Wednesday, July 19, 2023

How City Hall Keeps Our Taxes High And DPW Keeps Our Streets And Sewers Full Of Debris

As you are likely aware, the City of Hudson has been doing its best for quite some time to sell off two of its properties on Warren Street.  What is really perplexing to me is that the city never attempts (at least as far as I know) to get rid of the vacant lot known as 516 Columbia Street.  

According to public records, the city purchased or took over ownership of the lot in 1992. The sole purpose of the .11 acre lot seems to be a means for DPW to spend its time and our money on every two weeks for much of the year in the form of maintenance, trash removal, and clipping the grass and weeds. It's such a wise use of taxpayer funds, week after week and year after year, don't you think?

This morning, I noticed two DPW employees trimming the grass and weeds in the useless lot.  Each worker had a gasoline-powered weed whacker, since using a lawn mower is definitely out of the question given the amount of things waiting to destroy a mower blade -- large stones, trash, and, especially, exposed roots.  The work was slow-going, as you can imagine.  The lot is approximately 4,200 square feet in size, and our DPW essentially mows the lawn with weed whackers, a tool that creates an incredible amount of air pollution (not to mention noise pollution).  I would say that it took the two workers at least 45 minutes to finish maintaining 516 Columbia today, perhaps a lot longer.  
It's great that the city doesn't let the lot look like crap for too long, but shouldn't they be maintaining it with the intention of selling it?  Am I missing something?  I've never heard Robert Perry come before the Common Council and plead with them to sell 516 Columbia, have you?  Apparently, like the rest of City Hall (hello Treasurer's Office!), Mr.

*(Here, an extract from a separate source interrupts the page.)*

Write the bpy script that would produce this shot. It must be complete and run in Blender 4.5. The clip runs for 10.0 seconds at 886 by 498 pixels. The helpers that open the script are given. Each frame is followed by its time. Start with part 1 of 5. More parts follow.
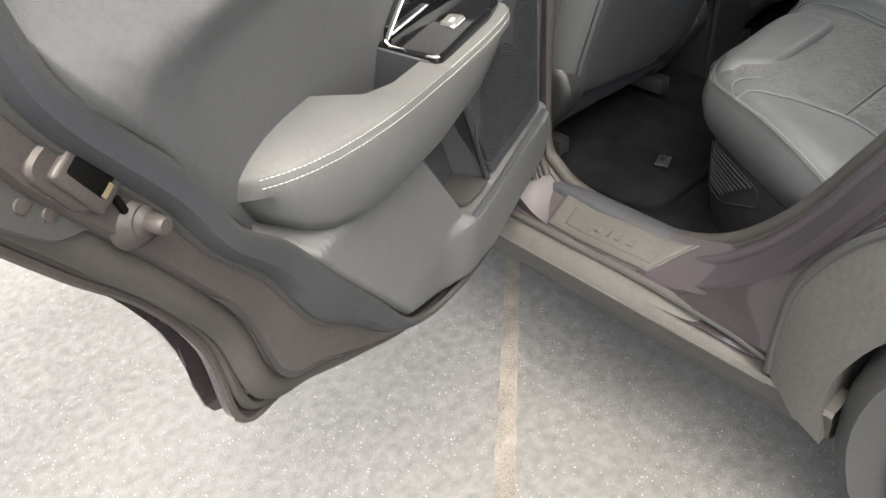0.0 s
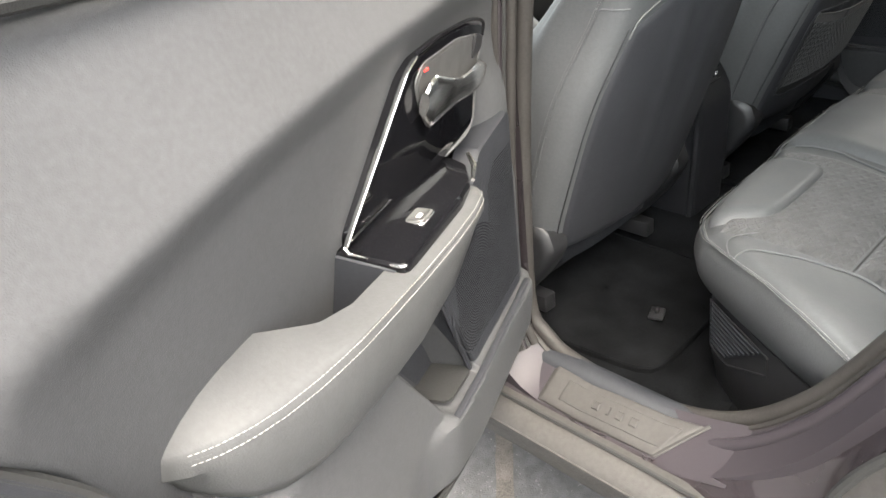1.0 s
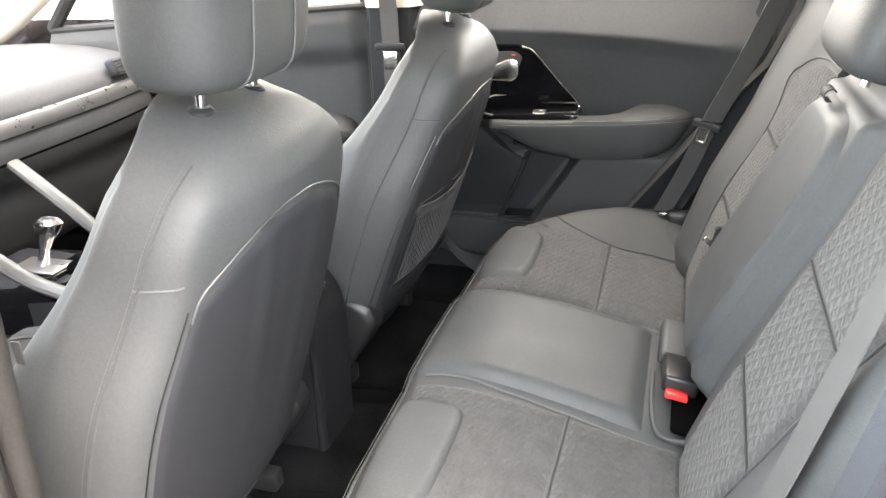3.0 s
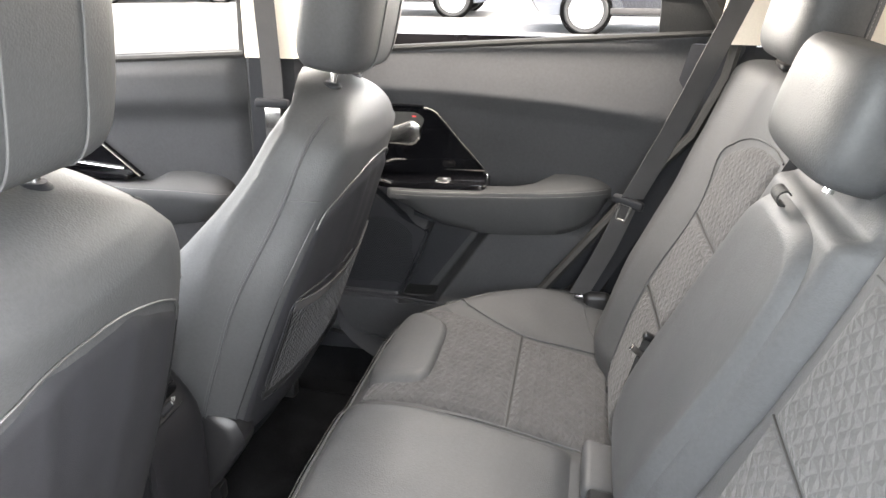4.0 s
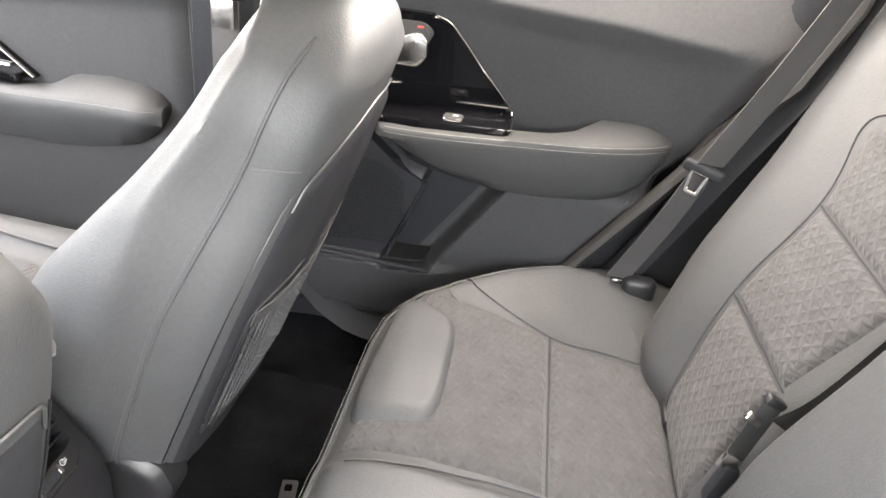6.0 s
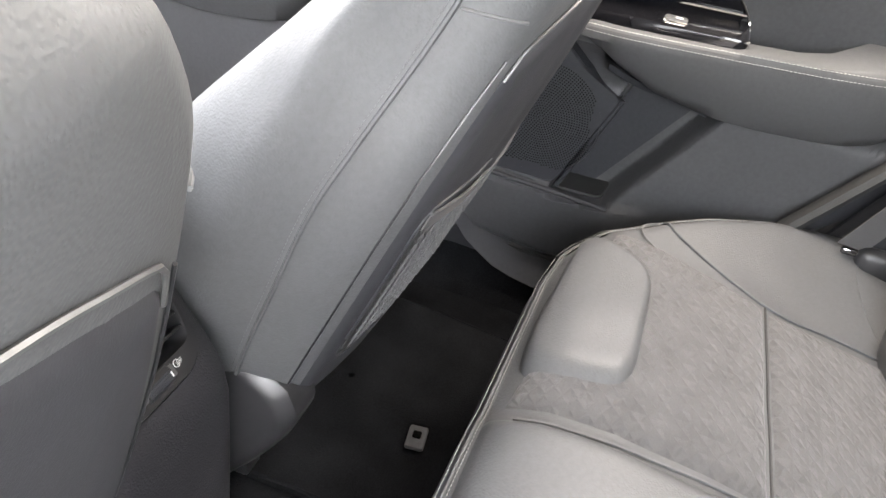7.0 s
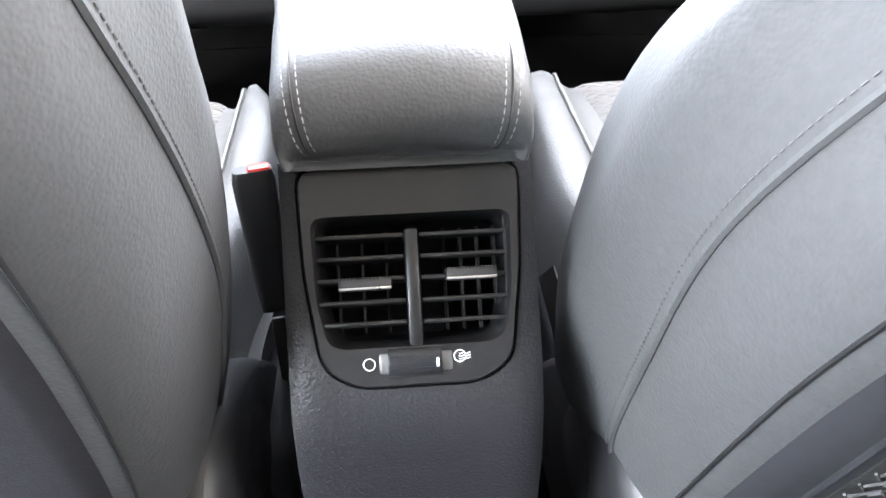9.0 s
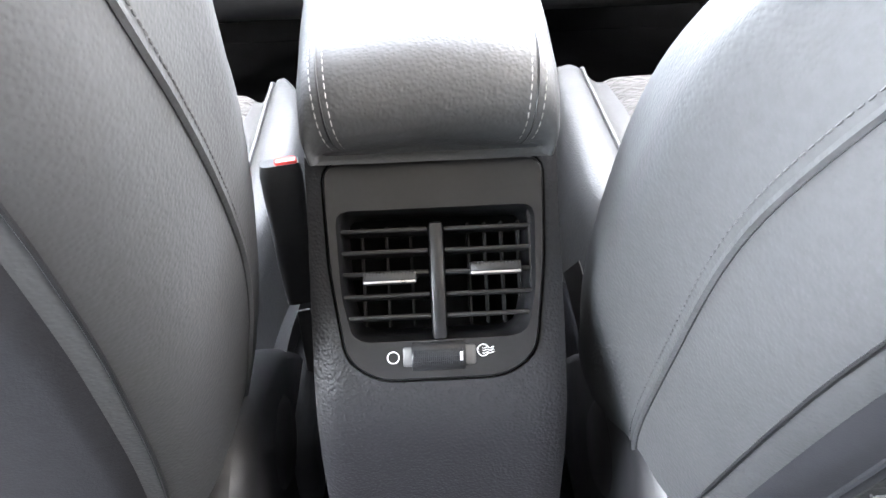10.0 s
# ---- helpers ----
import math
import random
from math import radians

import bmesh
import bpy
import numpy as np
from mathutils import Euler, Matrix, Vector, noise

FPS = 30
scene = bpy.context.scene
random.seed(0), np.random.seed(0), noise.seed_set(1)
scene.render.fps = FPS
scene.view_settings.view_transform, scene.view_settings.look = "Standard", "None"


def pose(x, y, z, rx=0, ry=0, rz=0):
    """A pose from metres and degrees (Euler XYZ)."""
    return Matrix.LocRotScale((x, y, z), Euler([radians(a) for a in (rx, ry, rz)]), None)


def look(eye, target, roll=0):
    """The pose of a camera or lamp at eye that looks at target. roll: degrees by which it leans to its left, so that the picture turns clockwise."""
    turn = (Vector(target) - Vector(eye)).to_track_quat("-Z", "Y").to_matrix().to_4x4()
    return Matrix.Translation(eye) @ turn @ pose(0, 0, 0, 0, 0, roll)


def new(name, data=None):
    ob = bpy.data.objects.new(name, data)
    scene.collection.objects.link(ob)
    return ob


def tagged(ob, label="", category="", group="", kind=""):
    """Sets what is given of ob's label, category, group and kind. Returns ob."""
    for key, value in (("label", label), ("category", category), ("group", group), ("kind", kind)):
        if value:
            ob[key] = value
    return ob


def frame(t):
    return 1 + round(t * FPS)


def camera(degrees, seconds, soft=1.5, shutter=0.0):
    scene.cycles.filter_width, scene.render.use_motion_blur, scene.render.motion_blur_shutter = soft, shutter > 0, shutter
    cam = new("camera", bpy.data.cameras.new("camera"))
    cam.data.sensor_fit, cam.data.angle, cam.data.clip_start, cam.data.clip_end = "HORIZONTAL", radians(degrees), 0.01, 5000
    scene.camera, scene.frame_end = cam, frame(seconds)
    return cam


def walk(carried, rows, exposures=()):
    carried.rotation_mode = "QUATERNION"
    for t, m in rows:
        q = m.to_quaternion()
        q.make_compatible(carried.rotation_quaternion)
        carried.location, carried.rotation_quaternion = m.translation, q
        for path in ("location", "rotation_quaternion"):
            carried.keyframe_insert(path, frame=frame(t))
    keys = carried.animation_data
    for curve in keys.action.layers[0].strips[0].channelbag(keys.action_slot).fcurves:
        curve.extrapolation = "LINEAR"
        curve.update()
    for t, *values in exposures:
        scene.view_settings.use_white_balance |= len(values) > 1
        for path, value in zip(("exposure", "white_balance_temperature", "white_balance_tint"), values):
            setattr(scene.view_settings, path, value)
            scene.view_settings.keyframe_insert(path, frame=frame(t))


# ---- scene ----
cam = camera(60.5, 10.0)
PATH = [
    (0, (-1.692, -0.974, 1.181), (-0.7, 0.252, -0.05), -5.7),
    (0.5, (-1.648, -0.946, 1.206), (-0.607, 0.376, 0.126), -6.7),
    (1, (-1.57, -0.866, 1.206), (-0.421, 0.434, 0.211), -7.3),
    (1.5, (-1.464, -0.772, 1.219), (-0.137, 0.37, 0.25), -7.1),
    (2, (-1.36, -0.717, 1.23), (0.155, 0.178, 0.281), -5.8),
    (2.5, (-1.259, -0.704, 1.257), (0.39, -0.019, 0.356), -4.2),
    (3, (-1.155, -0.701, 1.267), (0.582, -0.13, 0.456), -2.9),
    (4.5, (-0.751, -0.642, 1.276), (1.077, -0.369, 0.513), 1.0),
    (5, (-0.634, -0.598, 1.266), (1.176, -0.384, 0.442), 2.0),
    (6.5, (-0.426, -0.414, 1.163), (1.256, -0.204, 0.101), 7.2),
    (7, (-0.351, -0.367, 1.07), (1.256, 0.044, -0.046), 9.2),
    (7.3, (-0.273, -0.379, 1.022), (1.196, 0.331, -0.134), 9.3),
    (7.5, (-0.205, -0.39, 0.954), (1.14, 0.564, -0.178), 8.0),
    (7.8, (-0.114, -0.398, 0.953), (0.895, 0.852, -0.239), 5.6),
    (8, (-0.07, -0.395, 0.94), (0.702, 1.011, -0.256), 3.6),
    (8.5, (-0.022, -0.394, 0.921), (0.299, 1.211, -0.23), 0.5),
    (9, (-0.008, -0.378, 0.915), (0.115, 1.258, -0.23), -0.7),
    (9.5, (-0.008, -0.379, 0.916), (0.06, 1.255, -0.235), -1.4),
    (10, (-0.007, -0.379, 0.916), (0.046, 1.252, -0.241), -1.6),
]
walk(cam, [(t, look(eye, target, roll)) for t, eye, target, roll in PATH],
     exposures=[(0.0, 3.05, 7050, 6), (0.5, 3.3, 7150, 6), (1.0, 3.4, 7000, 7), (1.5, 3.6, 6750, 8), (2.0, 3.87, 6850, 9), (3.0, 4.19, 7150, 11), (4.5, 4.25, 7100, 13), (5.0, 4.5, 7150, 13),
                (6.5, 4.98, 7350, 14), (7.0, 5.08, 7150, 14), (7.5, 5.55, 6900, 13), (8.1, 5.86, 6550, 12), (9.0, 5.75, 6550, 12), (10.0, 5.78, 6550, 12)])

# world: bright overcast
world = bpy.data.worlds.new("sky")
scene.world = world
world.use_nodes = True
wn = world.node_tree
sky = wn.nodes.new("ShaderNodeTexSky")
sky.sky_type, sky.sun_disc = "NISHITA", False
sky.sun_elevation, sky.sun_rotation = radians(64), radians(204)
sky.dust_density, sky.air_density = 4.0, 1.0
grey = wn.nodes.new("ShaderNodeHueSaturation")
grey.inputs["Saturation"].default_value = 0.45
wn.links.new(sky.outputs[0], grey.inputs["Color"])
wn.links.new(grey.outputs[0], wn.nodes["Background"].inputs[0])
wn.nodes["Background"].inputs[1].default_value = 0.17

sun = new("sun", bpy.data.lights.new("sun", "SUN"))
sun.data.energy, sun.data.angle, sun.data.color = 1.4, radians(65), (1.0, 0.92, 0.82)
sun.matrix_basis = look((0, 0, 0), (0.20, 0.45, -1.0))


def sky_light(name, at, toward, w, h, watts):
    """Area lamp in an opening, added to strengthen the sky light there."""
    l = new(name, bpy.data.lights.new(name, "AREA"))
    l.data.shape, l.data.size, l.data.size_y, l.data.energy = "RECTANGLE", w, h, watts
    l.data.color = (0.88, 0.94, 1.0)
    l.matrix_basis = look(at, toward)
    return l


WARM_SKY = (1.0, 0.965, 0.92)
sky_light("windscreen_sky", (0, 0.96, 1.17), (0, 0.53, 0.45), 1.20, 0.72, 0.95)
sky_light("rear_window_sky", (0, -1.86, 1.17), (0, -0.6, 0.80), 1.05, 0.40, 0.22).data.color = WARM_SKY
sky_light("right_front_sky", (0.66, 0.45, 1.22), (-0.3, 0.15, 0.62), 0.9, 0.26, 0.65).data.color = WARM_SKY
sky_light("left_front_sky", (-0.67, 0.45, 1.22), (0.3, 0.2, 0.6), 0.9, 0.26, 0.2)
sky_light("right_rear_sky", (0.655, -0.45, 1.25), (0.05, -0.42, 0.5), 0.8, 0.22, 0.8).data.color = WARM_SKY
# added fill lamp in the open doorway that brightens the bench
sky_light("left_door_fill", (-0.73, -0.74, 1.14), (0.10, -0.75, 0.42), 0.46, 0.55, 0.82).data.color = (0.78, 0.91, 1.0)

# ---- small geometry kit: every shape is (verts, faces) ----
ORIGIN, MIRROR = {}, set()


def tab(x, xs, ys):
    return float(np.interp(x, xs, ys))


def smooth(a, b, x):
    t = min(1.0, max(0.0, (x - a) / (b - a)))
    return t * t * (3 - 2 * t)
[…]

Perry is perfectly fine with spending so much time and money on the lot, too.

While DPW had its maintenance crew of two men working in the city's useless vacant lot that it doesn't ever seem to want to sell, here is something that the crew should have been cleaning up that has been ignored for at least a week:








Starting about a week ago in the near nightly downpours, large and small piles of rubble, silt, dirt and debris were deposited on both sides of the 800 block of Warren Street, the junk having been washed down from Prospect Avenue and Worth Avenue. (I call it washout.)  But DPW's priority right now is spending time and money on a vacant lot they have no use for.  Removing piles of washout in the street, under cars, at the curb, and covering at least one storm drain is not on the priority list.  If the street sweeper has been out in the past week (and why wouldn't it have been?) it seems to be of no help on Warren Street.  

This washout on Warren Street, besides being ugly and dangerous to car and truck drivers and cyclists, is just the type of debris that DPW Superintendent Robert Perry repeatedly tells us is so damaging to his water treatment plant on Dock Street.  He shows us pictures of the street sweeper, telling us how it must be out doing its thing every night.  And he shows us pictures of gravel in the street that the sweeper can't get to when cars are parked on the wrong side of the street.  It's like a cruel joke from a cynical prankster!  How can we take him seriously at meetings when he shows his pictures of all the damage that his water plant sustains and all the maintenance it needs?  Why is he showing us pictures of the street sweeper when the washout on Warren is all there in plain sight in the street waiting to be removed before another downpour comes along to wash it into our expensive and ancient sewer system?  That is, of course, if it can find an unclogged drain.  

It's as if Robert Perry doesn't know the washout is there, or would never think that torrential rains might just cause washout at the bottom of two hills, one of which he lives near the bottom of.   Is the dude blind?  This can't be the first time this has ever happened on Warren Street or in the entire city, can it be?

Does Robert Perry need someone to tell him to have a crew get to the 800 block of Warren to do a little tidying up with brooms and shovels or a street sweeper?  Or is he fine with just leaving it all there, perhaps hoping for more in the next downpour soon to arrive?  How much debris in the street does he require before doing something about it?  Oh, hold on, I forgot -- his crew is too busy over at 516 Columbia ridding the entire lot of grass and weeds with a pair of weed whackers!  They don't have time to remove the washout.

The washout from the South 4th Street water main break 9 days ago is still untouched by DPW, left spread all around the intersection of 4th and Warren.  And then there are these clogged storm drains I noticed yesterday.  What does it matter?